Il paragone non è affatto casuale. La Marvel è infatti di proprietà della Walt Disney Company dal 2009, ed è proprio da quel momento che il processo di crescita del MCU è entrato nella piena attività. Il modello di universo condiviso che la società ha portato alla ribalta è stato adottato per realizzare non solo cinefumetti ma anche altri tipi di blockbuster, come i film di mostri del Dark Universe (Universal) o del MonsterVerse (Legendary/Warner). Per quanto un simile modello permetta maggiori probabilità di sbancare al box office, risulta inevitabile che una simile dilatazione della macrotrama generi squilibri narrativi in diversi film nati da questo processo. Un Captain America: Civil War o un Avengers: Infinity War risultano quasi incomprensibili a chiunque non abbia ottenuto l’infarinatura necessaria sulla continuity guardando i film precedenti. Anche il livello stilistico e la caratterizzazione dei personaggi finiscono con l’essere compromessi da una struttura simile, che standardizza e sfronda ovunque sia necessario.

Come i personaggi di Lee hanno cambiato il mondo dei fumetti di supereroi e il modo di affrontarne la narrazione, così i film tratti dalle sue opere hanno fatto lo stesso per il mondo dei cinecomics.

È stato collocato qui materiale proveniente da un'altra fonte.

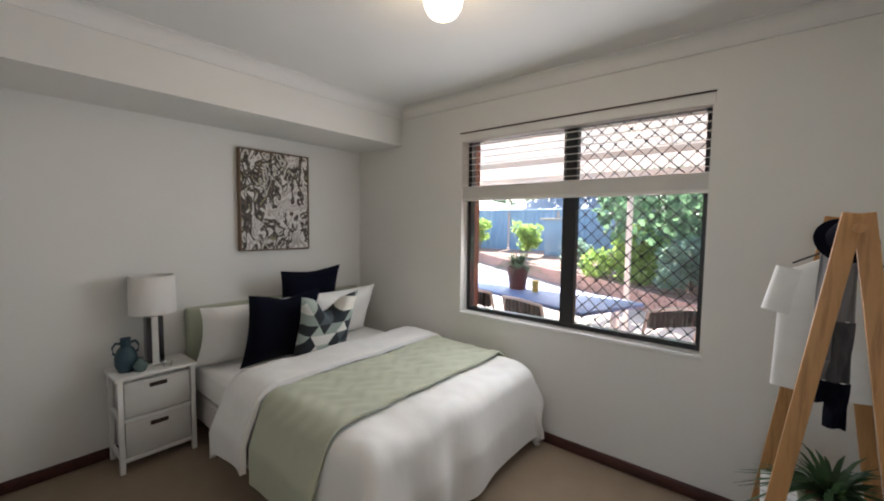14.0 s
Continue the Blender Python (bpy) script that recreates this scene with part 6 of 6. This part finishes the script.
part("body", lathe(BM(), [(0, 0), (0.02, 0), (0.035, 0.025), (0.034, 0.045), (0.015, 0.065), (0.013, 0.075), (0.016, 0.08), (0, 0.075)], 24), plain("green_grey_ceramic", srgb("566a66"), 0.5, 0.1, 14.0), bv2)
dish = thing("glass_dish", "little clear glass dish on the bedside table", "dish", (-7.545, 3.49, 0.563))
part("dish", lathe(BM(), [(0, 0), (0.02, 0), (0.03, 0.03), (0.028, 0.03), (0.018, 0.004), (0, 0.004)], 20), M["glass"], dish)

# ---------------------------------------------------------------- clothes rack
RKX, SHELF = -4.53, 0.40
rk = thing("clothes_rack", "pine A-frame clothes rack with white slatted shelf", "clothes rack", (RKX, 4.68, 0))
for y in (-0.24, 0.24):
    for s in (-1, 1):
        bm = BM()
        top, foot = Vector((s * 0.012, y + (0.011 if s > 0 else -0.011), 1.50)), Vector((s * 0.215, y, 0.0))
        d = (top - foot).normalized()
        q = Matrix((d.cross(Vector((0, 1, 0))).normalized(), Vector((0, 1, 0)), d)).transposed()
        bmesh.ops.create_cube(bm, size=1.0, matrix=Matrix.LocRotScale((top + foot) / 2, q.to_quaternion(), (0.05, 0.022, (top - foot).length)))
        bmesh.ops.bevel(bm, geom=list(bm.edges), offset=0.003, segments=2, profile=0.5, affect="EDGES")
        part("leg", bm, M["pine"], rk)
part("rail", rod(BM(), (0, -0.29, 1.455), (0, 0.29, 1.455), 0.014), M["pine"], rk, "round pine hanging rail")
for k in range(14):
    y = -0.33 + k * 0.05
    part("slat", box(BM(), -0.18, y - 0.02, SHELF - 0.015, 0.18, y + 0.02, SHELF, 0.003, 1), M["white_lac"], rk, "white painted slat")
for x in (-0.145, 0.145):
    part("shelf_bearer", box(BM(), x - 0.012, -0.35, SHELF - 0.045, x + 0.012, 0.34, SHELF - 0.0151, 0.002, 1), M["white_lac"], rk)


def garment(name, label, mat, y, w, h, z1, sleeves, turn, depth=0.035, tail=0.0):
    t = thing(name, label, "clothing", (RKX, 4.68 + y, 0), turn, "hanging clothes")

    def body(u, v):
        a = u * 2 * math.pi
        z = z1 - h * v
        sh = 0.35 + 0.65 * min(1, v / 0.10) ** 0.6
        ww = w * sh * (1 + 0.08 * v)
        return (ww * math.cos(a) * 0.5, depth * math.sin(a) * (0.5 + 0.7 * v) * (1 + 0.25 * math.sin(3 * a + 6 * v)), z - 0.05 * abs(math.cos(a)) * min(1, (1 - v) * 1.4) * (1 if v < 0.15 else 0.6))
    bm = grid(BM(), 40, 20, body)
    bmesh.ops.remove_doubles(bm, verts=bm.verts, dist=1e-4)
    part("body", bm, mat, t, smooth=70)
    if sleeves:
        for s in (-1, 1):
            bm = BM()
            A, B = Vector((s * w * 0.40, 0, z1 - 0.08)), Vector((s * w * 0.50, 0, z1 - 0.26))
            rod(bm, A, B, 0.05, 0.058, 16, False)
            for v in bm.verts:
                v.co.y *= 0.45
            part("sleeve", bm, mat, t, smooth=70)
    part("hanger", tube(BM(), [(-w * 0.4, 0, z1 - 0.06), (0, 0, z1 + 0.01), (0, 0, z1 + 0.05), (0.012, 0, z1 + 0.068), (0, 0, z1 + 0.082)], 0.004, 6), M["black"], t)
    part("hanger_arm", tube(BM(), [(0, 0, z1 + 0.01), (w * 0.4, 0, z1 - 0.06)], 0.004, 6), M["black"], t)
    return t


shirt = plain("white_tee_cloth", (0.82, 0.82, 0.82), 0.9, 0.05, 6.0, 0.3, 200.0)
garment("tshirt", "white cotton t-shirt on a hanger", shirt, 0.14, 0.315, 0.56, 1.375, True, 0)
grey_knit = cloth("grey_knit", srgb("76767a"), 0.15, 300.0, 0.6)
sc = thing("scarf", "grey and navy banded scarf hanging from the rail", "scarf", (RKX - 0.02, 4.62, 0))
for x0, x1, zs in ((-0.045, 0.0, (1.47, 1.0, 0.93, 0.85)), (-0.005, 0.05, (1.475, 1.14, 0.93, 0.77))):
    for k, m in ((0, grey_knit), (1, cloth("charcoal_knit", srgb("3e3f44"), 0.15, 300.0, 0.6)) if x0 > -0.03 else (1, grey_knit), (2, M["navy"])):
        za, zb = zs[k], zs[k + 1]
        bm = grid(BM(), 6, 10, lambda u, v: (x0 + u * (x1 - x0), -0.02 + 0.012 * math.sin(u * 7 + v * 3), za + (zb - za) * v))
        thicken(bm, 0.006)
        part("band", bm, m, sc, smooth=60)
hat = thing("felt_hat", "black felt hat hung on top of the clothes rack", "hat", (RKX - 0.01, 4.56, 1.365), 0)
bm = lathe(BM(), [(0, 0.09), (0.06, 0.085), (0.075, 0.06), (0.078, 0.01), (0.12, 0.0), (0.118, -0.005), (0.07, 0.0), (0.0, 0.05)], 28)
bmesh.ops.transform(bm, matrix=pose(0, 0, 0.05, 62, 0, 12) @ Matrix.Diagonal((0.68, 0.68, 0.68, 1)), verts=bm.verts)
part("crown_and_brim", bm, M["navy"], hat)
pot_plant("fern_pot", "sage green pot with a fern on the rack shelf", (RKX + 0.0, 4.56, SHELF), 0.088, 0.15, plain("sage_ceramic", srgb("a9b09a"), 0.6, 0.06, 12.0), M["leaf_fern"], 33, 0.24, 0.2, 90, droop=1.35)

# shaggy floor rug by the bed, too fine to count
bm = BM()
rng = random.Random(21)
for _ in range(5200):
    a, q = rng.uniform(0, 6.283), math.sqrt(rng.random())
    x, y = -5.42 + 0.30 * q * math.cos(a) * (1 + 0.1 * math.sin(5 * a)), 3.42 + 0.42 * q * math.sin(a)
    d = Vector((rng.gauss(0, 0.018), rng.gauss(0, 0.018), rng.uniform(0.025, 0.05)))
    s = Vector((rng.gauss(0, 1), rng.gauss(0, 1), 0)).normalized() * 0.004
    b = Vector((x, y, 0.0))
    vs = [bm.verts.new(b - s), bm.verts.new(b + s), bm.verts.new(b + d)]
    bm.faces.new(vs)
ob = new("shaggy_rug", leafmesh("shaggy_rug", bm, cloth("shag_wool", (0.7, 0.67, 0.6), 0.1, 200.0, 0.3)))
tagged(ob, "cream shaggy sheepskin rug on the carpet", "rug", kind="stuff")

# ---------------------------------------------------------------- slate floor tiles
TX, TY, GAP = 0.203, 0.303, 0.009


def slab(seed, w, d, h=0.012, wob=0.004):
    """An uneven flat stone with a worn edge."""
    rng = random.Random(seed)
    pts = []
    for (ax_, ay_), (bx_, by_) in zip(((-1, -1), (1, -1), (1, 1), (-1, 1)), ((1, -1), (1, 1), (-1, 1), (-1, -1))):
        for k in range(3):
            t = k / 3
            pts.append(((ax_ + (bx_ - ax_) * t) * w / 2 + rng.uniform(-wob, wob), (ay_ + (by_ - ay_) * t) * d / 2 + rng.uniform(-wob, wob)))
    V = [(x, y, -h) for x, y in pts] + [(x, y, -0.0025) for x, y in pts] + [(x * 0.965, y * 0.975, rng.uniform(-0.0006, 0.0006)) for x, y in pts]
    n = len(pts)
    F = []
    for r in (0, 1):
        for i in range(n):
            F.append((r * n + i, r * n + (i + 1) % n, (r + 1) * n + (i + 1) % n, (r + 1) * n + i))
    F.append(tuple(range(2 * n, 3 * n)))
    return V, F


def slab_mesh(name, seed, w, d, mat, wob=0.004, h=0.012):
    me = bpy.data.meshes.new(name)
    V, F = slab(seed, w, d, h, wob)
    me.from_pydata(V, [], F)
    me.materials.append(mat)
    return me


variants = [slab_mesh("tile", 300 + k, TX - GAP, TY - GAP, M["slate"]) for k in range(10)]
rng = random.Random(77)
restV, restF = [], []
x = X_END - 0.05
col = 0
while x < X_E + 0.1:
    y = -0.6 + rng.choice((0.0, 0.1, 0.15, 0.2)) + 0.15 * (col % 2)
    while y < 7.75:
        cx, cy = x + TX / 2, y + TY / 2
        inside = not (cx < X_SOFA - 0.02 and cy > Y_HALL + 0.06) and not (cx < X_KW - 0.1 and cy > Y_OUT + 0.1)
        if inside:
            z, rx, ry, rz = rng.uniform(-0.0016, 0.0012), rng.gauss(0, 0.35), rng.gauss(0, 0.35), rng.choice((0, 180)) + rng.gauss(0, 0.3)
            m = pose(cx, cy, z, rx, ry, rz)
            if cx < 0.35 and 1.6 < cy < 5.17:
                ob = new("tile", variants[rng.randrange(10)])
                ob.parent = floor_slate
                ob.matrix_world = m
            else:
                V, F = slab(rng.randrange(400), TX - GAP, TY - GAP)
                o = len(restV)
                restV += [tuple(m @ Vector(p)) for p in V]
                restF += [tuple(i + o for i in f_) for f_ in F]
        y += TY
    x += TX
    col += 1
me = bpy.data.meshes.new("tile_field")
me.from_pydata(restV, [], restF)
me.materials.append(M["slate_far"])
ob = new("tile_field", me)
ob.parent = floor_slate
tagged(ob, kind="stuff")

# ---------------------------------------------------------------- patio bricks
bm = BM()
box(bm, -9.6, Y_OUT + 0.231, -0.088, X_KW - 0.235, 7.9, -0.07)
patio = setting("pavement", bm, plain("paving_sand", srgb("7d5a4c"), 0.95, 0.15, 20.0), "sand bed of the red brick patio", "pavement")
bvar = [slab_mesh("brick", 500 + k, 0.222, 0.108, M["brick"], 0.0015, 0.03) for k in range(6)]
restV, restF = [], []
row = 0
y = Y_OUT + 0.30
while y < 7.85:
    x = -9.5 + (0.115 if row % 2 else 0)
    while x < X_KW - 0.36:
        m = pose(x + 0.115, y + 0.057, -0.045 + rng.uniform(-0.002, 0.002), rng.gauss(0, 0.5), rng.gauss(0, 0.5), rng.choice((0, 180)))
        if -3.7 < x < -1.9 and y < 6.9:
            ob = new("brick", bvar[rng.randrange(6)])
            ob.parent = patio
            ob.matrix_world = m
        else:
            V, F = slab(500 + rng.randrange(40), 0.222, 0.108, 0.03, 0.0015)
            o = len(restV)
            restV += [tuple(m @ Vector(p)) for p in V]
            restF += [tuple(i + o for i in f_) for f_ in F]
        x += 0.23
    y += 0.115
    row += 1
me = bpy.data.meshes.new("brick_field")
me.from_pydata(restV, [], restF)
me.materials.append(M["brick_far"])
ob = new("brick_field", me)
ob.parent = patio
tagged(ob, kind="stuff")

I successi targati Marvel sono ormai diverse decine, in una situazione che rispecchia in ogni senso quella che il fumetto americano ha vissuto durante gli anni Sessanta dello scorso secolo, quando la popolarità della Marvel Comics esplose a livello mondiale. Non si può però tralasciare il cambiamento, molto più profondo, che ha subito il modo stesso di realizzare film ad alto budget a Hollywood. Viviamo un periodo nel quale i concetti narrativi tipici del fumetto seriale americano sono applicati al blockbuster in maniera più stretta che mai, e questo non è necessariamente un bene.  Morando Morandini, nella sua recensione di Star Wars: Episodio IV – Una nuova speranza, scrisse: “Guerre stellari è uno dei film che più hanno influenzato l’industria dello spettacolo cinematografico, sebbene sia legittimo domandarsi se sia stata un’influenza positiva o negativa“. Un discorso che non si discosta poi tanto da quello che si potrebbe svolgere sull’influenza, seppur del tutto indiretta, che Stan Lee ha avuto sull’attuale cinema mainstream statunitense.